Nor is divorce the solution of the unhappy wife’s problem. Marriage is not an episode of which you can say when you get a divorce, “This unpleasant chapter of my life is ended. I will shut the book, and forget all about it, and be perfectly happy henceforth.” Marriage sets its ineffaceable seal upon a woman, it colors her whole life; and divorce can no more give her back her lost joy, and faith, and trust, than it can restore her lost girlhood.
Besides, there are nearly always children to consider; children whose welfare a good mother places above her own; children for whom a home must be kept together; children who must be educated; who must be started in life, who need a father’s support and control. Divorce is not for the woman with children unless conditions are absolutely intolerable. And for the woman herself divorce is often a jumping out of the frying pan into the fire, for when she finds that she is rid of an unkind husband, she has to face a world that is unkinder still. Generally the woman has no private fortune. The courts award her but a meager alimony, and the collecting of that is generally about the hardest job on earth. She is trained to no business or occupation. Nobody wants her services, and she comes to know that the grumbling of an ill-tempered husband is no harder to endure than the howl of the wolf outside of her door.
Perhaps the best advice that one can offer these unhappy wives is to try to forget what they expected of marriage, and to just put it on a business basis, so much for so much, with a settled determination to make the best of a bad bargain. Their little flier in Heart’s Consolidated hasn’t paid the dividends they expected it to. Well, our speculations seldom do. Their matrimonial partners have proved hard to get along with.
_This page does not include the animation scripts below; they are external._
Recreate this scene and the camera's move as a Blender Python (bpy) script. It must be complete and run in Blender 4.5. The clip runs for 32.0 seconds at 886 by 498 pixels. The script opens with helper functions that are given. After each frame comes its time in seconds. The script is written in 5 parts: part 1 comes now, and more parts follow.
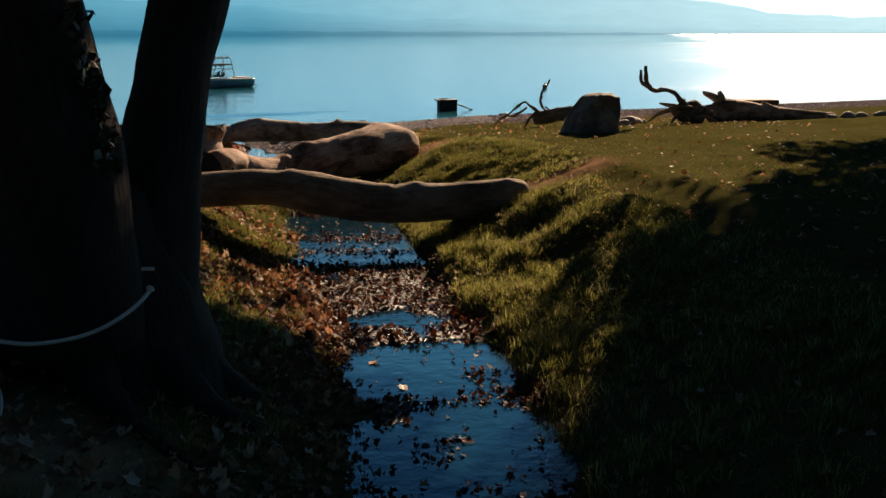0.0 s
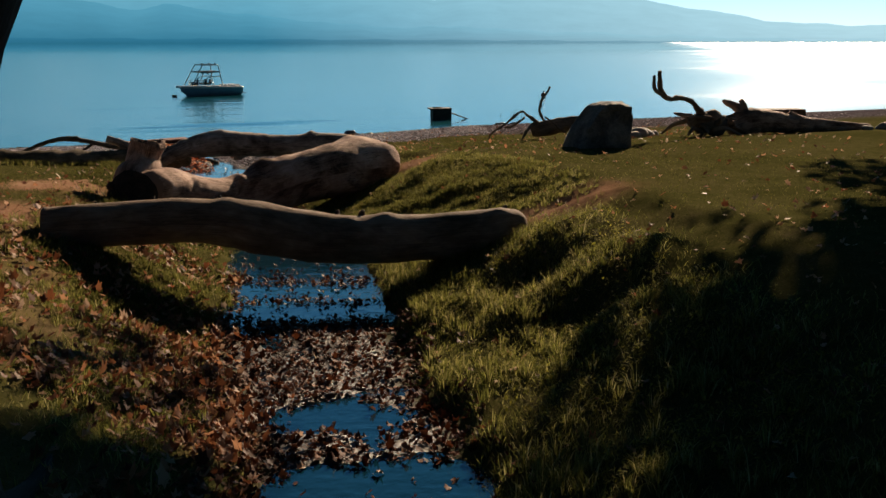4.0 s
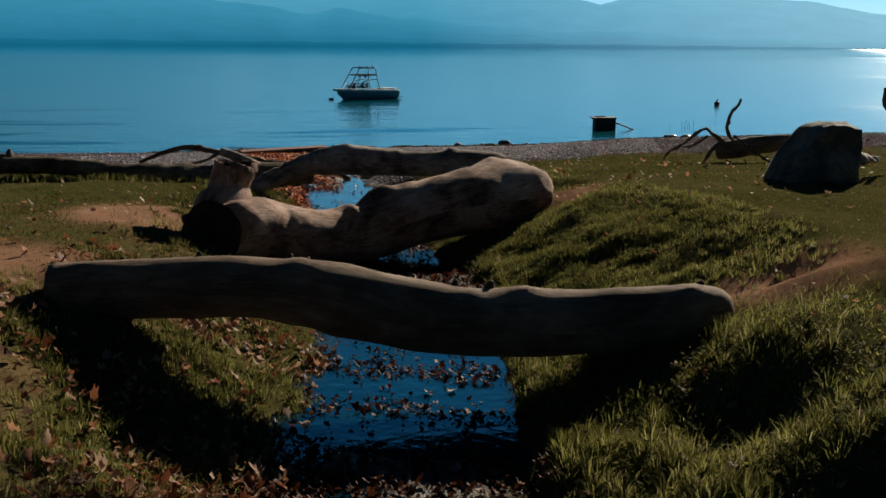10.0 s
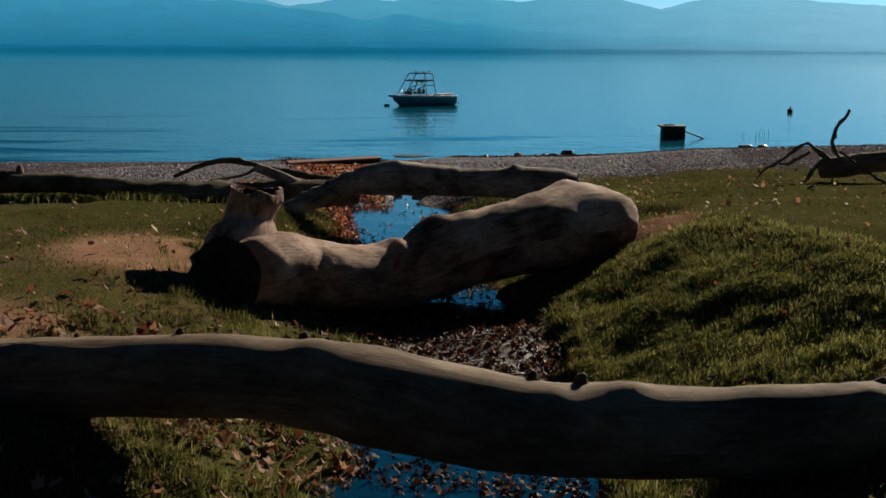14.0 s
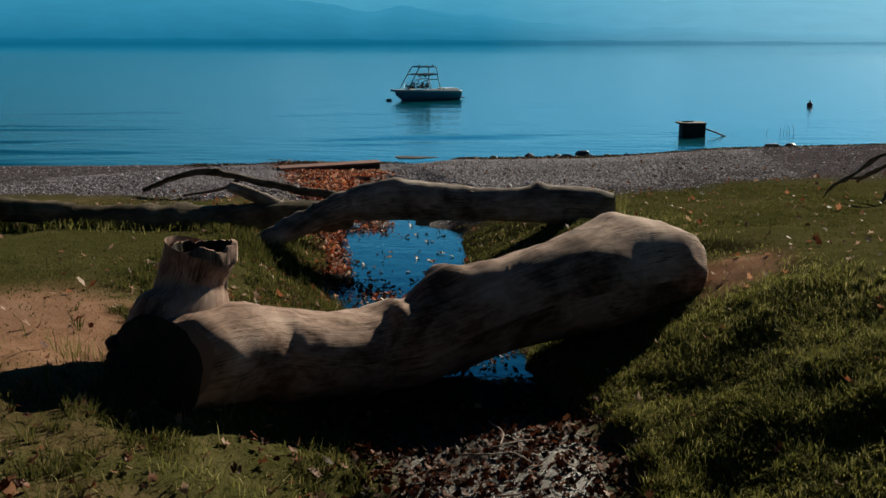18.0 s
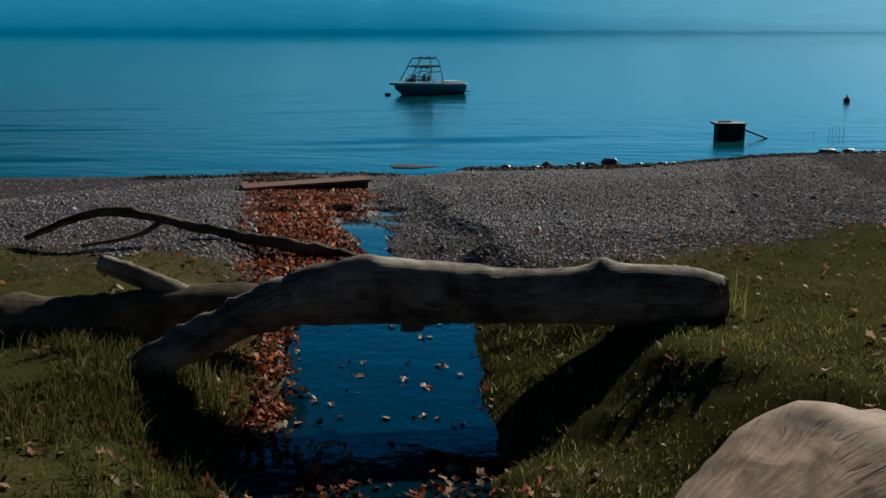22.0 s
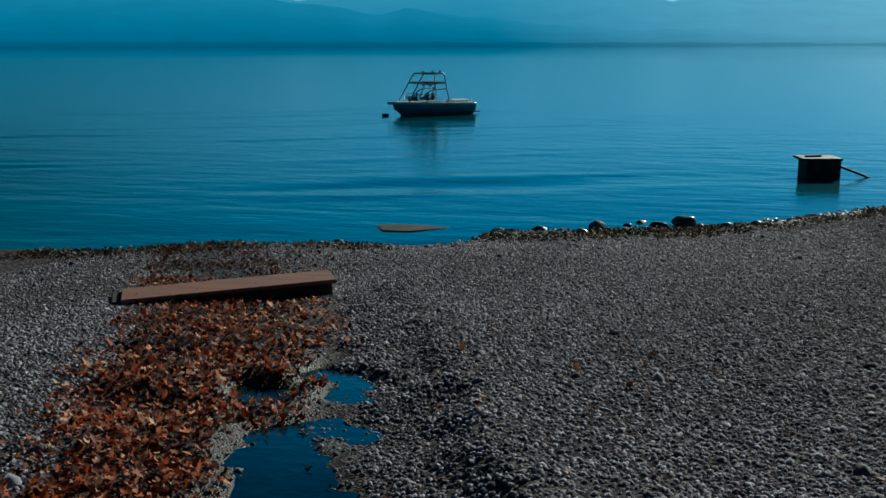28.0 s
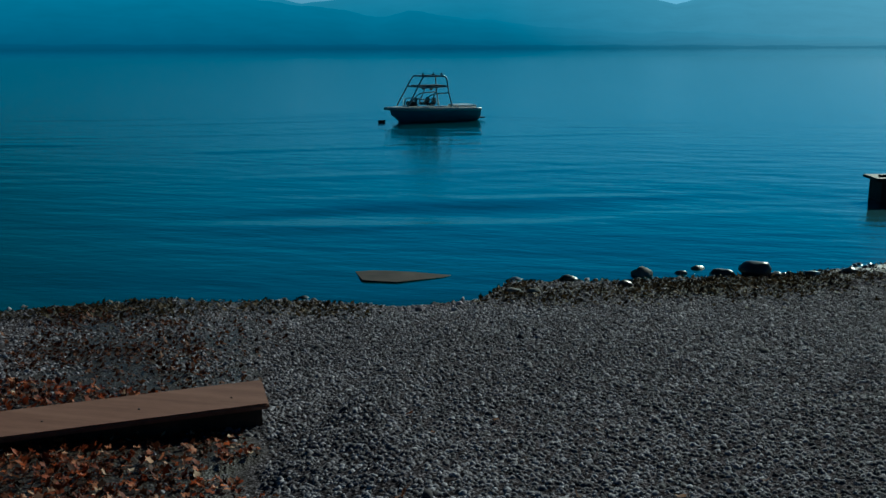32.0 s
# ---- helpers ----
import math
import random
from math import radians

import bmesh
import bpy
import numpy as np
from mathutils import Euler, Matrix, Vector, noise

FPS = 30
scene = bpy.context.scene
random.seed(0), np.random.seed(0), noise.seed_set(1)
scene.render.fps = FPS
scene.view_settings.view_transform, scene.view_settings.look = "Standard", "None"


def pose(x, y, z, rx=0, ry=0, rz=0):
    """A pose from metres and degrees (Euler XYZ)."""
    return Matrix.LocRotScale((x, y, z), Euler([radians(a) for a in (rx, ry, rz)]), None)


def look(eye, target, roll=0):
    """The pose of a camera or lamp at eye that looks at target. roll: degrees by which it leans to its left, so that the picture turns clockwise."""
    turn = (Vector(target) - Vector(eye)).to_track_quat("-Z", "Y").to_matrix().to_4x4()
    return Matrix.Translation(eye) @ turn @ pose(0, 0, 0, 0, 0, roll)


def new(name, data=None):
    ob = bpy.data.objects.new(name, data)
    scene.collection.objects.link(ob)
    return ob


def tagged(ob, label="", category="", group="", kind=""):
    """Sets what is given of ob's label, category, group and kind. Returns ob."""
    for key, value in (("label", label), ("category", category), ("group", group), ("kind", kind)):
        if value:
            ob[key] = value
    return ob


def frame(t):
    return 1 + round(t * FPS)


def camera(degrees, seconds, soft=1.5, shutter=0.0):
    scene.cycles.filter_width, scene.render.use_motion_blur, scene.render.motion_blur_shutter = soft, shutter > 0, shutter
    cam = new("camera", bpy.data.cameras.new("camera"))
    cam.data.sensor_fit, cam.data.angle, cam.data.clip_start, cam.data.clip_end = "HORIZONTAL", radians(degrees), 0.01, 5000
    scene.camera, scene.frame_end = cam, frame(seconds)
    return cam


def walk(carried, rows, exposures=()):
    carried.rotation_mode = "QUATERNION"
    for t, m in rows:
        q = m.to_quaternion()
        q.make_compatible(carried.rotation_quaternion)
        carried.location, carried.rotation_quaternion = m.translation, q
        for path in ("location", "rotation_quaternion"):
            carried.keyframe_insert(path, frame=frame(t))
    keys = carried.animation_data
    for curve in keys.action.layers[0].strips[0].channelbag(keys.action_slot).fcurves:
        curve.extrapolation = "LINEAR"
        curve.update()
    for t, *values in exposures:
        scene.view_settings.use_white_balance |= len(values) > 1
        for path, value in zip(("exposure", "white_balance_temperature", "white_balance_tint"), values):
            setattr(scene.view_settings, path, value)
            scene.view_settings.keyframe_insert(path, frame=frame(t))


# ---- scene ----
cam = camera(49.6, 32.0)
PATH = [
    (0, (1.085, -0.07, 3.984), (1.041, 1.881, 3.545), -0.1),
    (0.5, (1.085, 0.321, 3.911), (1.043, 2.274, 3.482), 0.0),
    (1, (1.107, 0.657, 3.879), (1.066, 2.611, 3.456), 0.0),
    (1.5, (1.136, 0.915, 3.876), (1.093, 2.87, 3.456), -0.1),
    (2, (1.144, 1.218, 3.872), (1.102, 3.173, 3.452), 0.1),
    (2.5, (1.156, 1.503, 3.867), (1.114, 3.458, 3.445), -0.0),
    (4.5, (1.301, 2.796, 3.835), (1.26, 4.75, 3.412), -0.1),
    (5, (1.33, 3.053, 3.831), (1.178, 5.002, 3.409), 0.1),
    (5.5, (1.357, 3.359, 3.813), (1.174, 5.305, 3.39), -0.0),
    (6, (1.384, 3.666, 3.81), (1.186, 5.611, 3.388), -0.0),
    (6.5, (1.382, 3.952, 3.788), (1.146, 5.894, 3.373), 0.0),
    (7, (1.371, 4.247, 3.752), (1.046, 6.177, 3.339), 0.2),
    (7.5, (1.356, 4.507, 3.74), (1.005, 6.432, 3.33), 0.2),
    (8, (1.334, 4.766, 3.749), (0.981, 6.691, 3.339), 0.2),
    (8.5, (1.31, 4.995, 3.76), (0.956, 6.921, 3.352), 0.2),
    (9, (1.259, 5.217, 3.781), (0.903, 7.143, 3.373), 0.2),
    (9.5, (1.194, 5.436, 3.789), (0.838, 7.36, 3.375), 0.3),
    (10, (1.123, 5.675, 3.787), (0.761, 7.598, 3.372), 0.3),
    (10.5, (1.08, 5.927, 3.789), (0.666, 7.839, 3.373), 0.2),
    (11, (1.021, 6.181, 3.786), (0.553, 8.081, 3.37), 0.3),
    (11.5, (0.977, 6.439, 3.773), (0.505, 8.339, 3.365), 0.2),
    (12, (0.929, 6.678, 3.768), (0.457, 8.579, 3.363), 0.3),
    (12.5, (0.859, 6.955, 3.761), (0.385, 8.855, 3.356), 0.2),
    (13, (0.804, 7.178, 3.767), (0.329, 9.078, 3.361), 0.2),
    (13.5, (0.715, 7.422, 3.767), (0.241, 9.322, 3.36), 0.3),
    (14, (0.658, 7.633, 3.753), (0.182, 9.533, 3.348), 0.2),
    (14.5, (0.603, 7.845, 3.748), (0.127, 9.745, 3.344), 0.1),
    (16.5, (0.273, 8.893, 3.8), (-0.206, 10.791, 3.391), 0.2),
    (17, (0.192, 9.176, 3.796), (-0.288, 11.073, 3.384), 0.1),
    (17.5, (0.092, 9.55, 3.797), (-0.388, 11.446, 3.381), 0.1),
    (18, (-0.026, 10.008, 3.798), (-0.508, 11.903, 3.377), 0.0),
    (18.5, (-0.156, 10.487, 3.8), (-0.639, 12.381, 3.375), 0.1),
    (19, (-0.295, 11.027, 3.801), (-0.777, 12.92, 3.374), 0.0),
    (19.5, (-0.439, 11.625, 3.788), (-0.922, 13.517, 3.357), 0.1),
    (20, (-0.594, 12.234, 3.77), (-1.078, 14.125, 3.332), 0.1),
    (20.5, (-0.756, 12.888, 3.749), (-1.241, 14.778, 3.31), 0.1),
    (21, (-0.906, 13.512, 3.752), (-1.392, 15.401, 3.311), -0.0),
    (21.5, (-1.057, 14.106, 3.767), (-1.543, 15.995, 3.325), 0.0),
    (22, (-1.222, 14.713, 3.777), (-1.709, 16.602, 3.336), -0.0),
    (22.5, (-1.39, 15.323, 3.806), (-1.878, 17.211, 3.36), -0.1),
    (23, (-1.56, 15.96, 3.815), (-2.049, 17.849, 3.375), -0.2),
    (23.5, (-1.734, 16.593, 3.815), (-2.224, 18.481, 3.377), -0.3),
    (24, (-1.971, 17.299, 3.761), (-2.459, 19.188, 3.324), -0.0),
    (24.5, (-2.176, 17.984, 3.736), (-2.665, 19.874, 3.303), -0.2),
    (25, (-2.353, 18.626, 3.761), (-2.844, 20.516, 3.328), -0.2),
    (25.5, (-2.518, 19.238, 3.772), (-3.01, 21.129, 3.343), -0.3),
    (27.5, (-3.145, 21.8, 3.756), (-3.643, 23.691, 3.336), -0.3),
    (28, (-3.307, 22.464, 3.703), (-3.805, 24.356, 3.287), -0.2),
    (28.5, (-3.463, 23.119, 3.676), (-3.963, 25.01, 3.261), -0.3),
    (29, (-3.579, 23.752, 3.65), (-4.083, 25.643, 3.237), -0.3),
    (29.5, (-3.737, 24.365, 3.642), (-4.242, 26.254, 3.222), -0.3),
    (30, (-3.892, 24.984, 3.621), (-4.398, 26.873, 3.201), -0.3),
    (30.5, (-4.047, 25.65, 3.588), (-4.556, 27.539, 3.17), -0.4),
    (31, (-4.219, 26.219, 3.59), (-4.727, 28.108, 3.174), -0.2),
    (31.5, (-4.343, 26.711, 3.572), (-4.85, 28.601, 3.16), -0.3),
    (32, (-4.419, 26.982, 3.571), (-4.924, 28.874, 3.16), -0.2),
]
EXPOSURES = [(0.0, 1.09, 7800, 19), (2.5, 0.87, 7350, 16), (5.0, 0.73, 6900, 14), (9.0, 0.45, 6050, 7), (14.0, 0.44, 5900, 3), (19.0, 0.47, 5800, 1), (21.0, 0.47, 5750, 0), (22.2, 0.11, 5400, -4), (23.2, 0.13, 5350, -4), (24.0, 0.25, 5450, -4), (25.0, 0.03, 5150, -7), (28.0, 0.04, 5000, -12), (30.5, 0.04, 4950, -14), (31.0, -0.03, 4900, -15), (32.0, -0.33, 4700, -17)]
walk(cam, [(t, look(eye, target, roll)) for t, eye, target, roll in PATH], EXPOSURES)

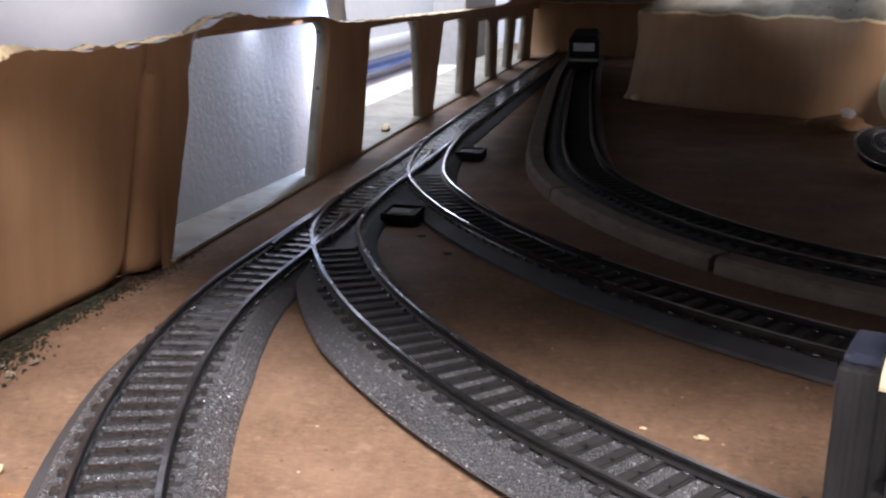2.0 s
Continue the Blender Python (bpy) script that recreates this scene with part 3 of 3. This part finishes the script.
b = bmesh.new()
rows = []
inner_edge = []
for z in np.arange(0.0013, 0.0880, 0.0004):
    bite = notch(z)
    ex = float(np.interp(z, ez, [k[0] for k in EDGE])) + 0.0003 * noise.noise((z * 520, 3, 0)) - bite + 0.0012 * min(1.0, max(0.0, 1 - (z - 0.012) / 0.02)) + 0.0034 * min(1.0, max(0.0, 1 - (z - 0.0060) / 0.009)) ** 2
    ey = float(np.interp(z, ez, [k[1] for k in EDGE])) + 0.0004 * noise.noise((z * 300, 8, 0)) + 0.6 * bite - 0.004 * min(1.0, max(0.0, 1 - (z - 0.0055) / 0.010)) ** 2
    back = float(np.interp(z, (0.0, 0.0172, 0.037, 0.0554, 0.0725, 0.085), (-0.1600, -0.1568, -0.1529, -0.1486, -0.1429, -0.1370)))
    fil = max(0.0, 1 - (z - 0.0055) / 0.016) ** 3.4 if z > 0.0055 else 1 + (0.0055 - z) * 60
    thick = 0.0010 + 0.0004 * noise.noise((z * 110, 14, 0))
    row = [(ex - 0.0006, ey + thick, z), (ex, ey + 0.0004, z), (ex - 0.0006, ey - 0.0003, z)]
    for s in (0.25, 0.5, 0.75, 1.0):
        x = ex - 0.0006 + (back + 0.0008 - ex) * s - 0.013 * fil * s
        y = ey - 0.0003 + (0.2215 - ey) * s**1.4 - 0.018 * fil * math.sin(s * math.pi * 0.5)
        row.append((x, y, z))
    row.append((-0.1615 + 0.1 * z, 0.2320 - 0.006 * fil, z))
    row.append((-0.1640 + 0.1 * z, 0.2392, z))
    rows.append([b.verts.new(v) for v in row])
    inner_edge.append(row[0])
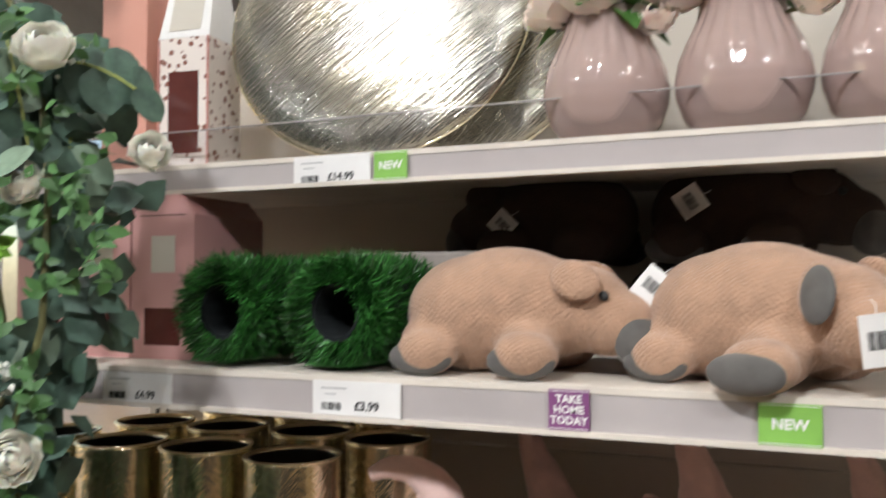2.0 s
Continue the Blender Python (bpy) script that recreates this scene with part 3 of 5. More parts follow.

Well, many business men endure cranky men partners, who rasp their nerves, for the sake of the good of the firm.
And on the credit side of the ledger the unhappy wife can set this down, that she has, at least, her home, and her settled position in society, and they are great gain. It takes years and years of struggle and striving for the lone woman to reach the goal where she can have her own house, and gather about her the household gods that women worship, and that bless one by their presence.
I am not arguing that a woman would consider a house, no matter if it were a palace, a satisfactory substitute for a tender, loving husband, but I am trying to induce the woman who has an indifferent husband to realize that she is not half as badly off as she thinks she is, as long as she has her creature comforts.
Fortunately, the law of compensation always holds. The man who is a poor husband is often a good provider. Flirtatious husbands often atone for their sidesteppings with diamonds and furs. Stingy ones leave women rich widows. Even grouches leave their wives free to amuse themselves in their own way. After all, life is a series of compromises. If we don’t get the best, we are very foolish to throw away the second best and the wise woman who finds marriage a failure doesn’t go into physical and spiritual bankruptcy. She gets the best out of what she has. She makes the most of her bargain.
All of which just boils down into this: Dry your eyes on your best embroidered towels, O ye disgruntled sisters, and realize that you are not so unfortunate as you think you are, and what you are called upon to bear is just life.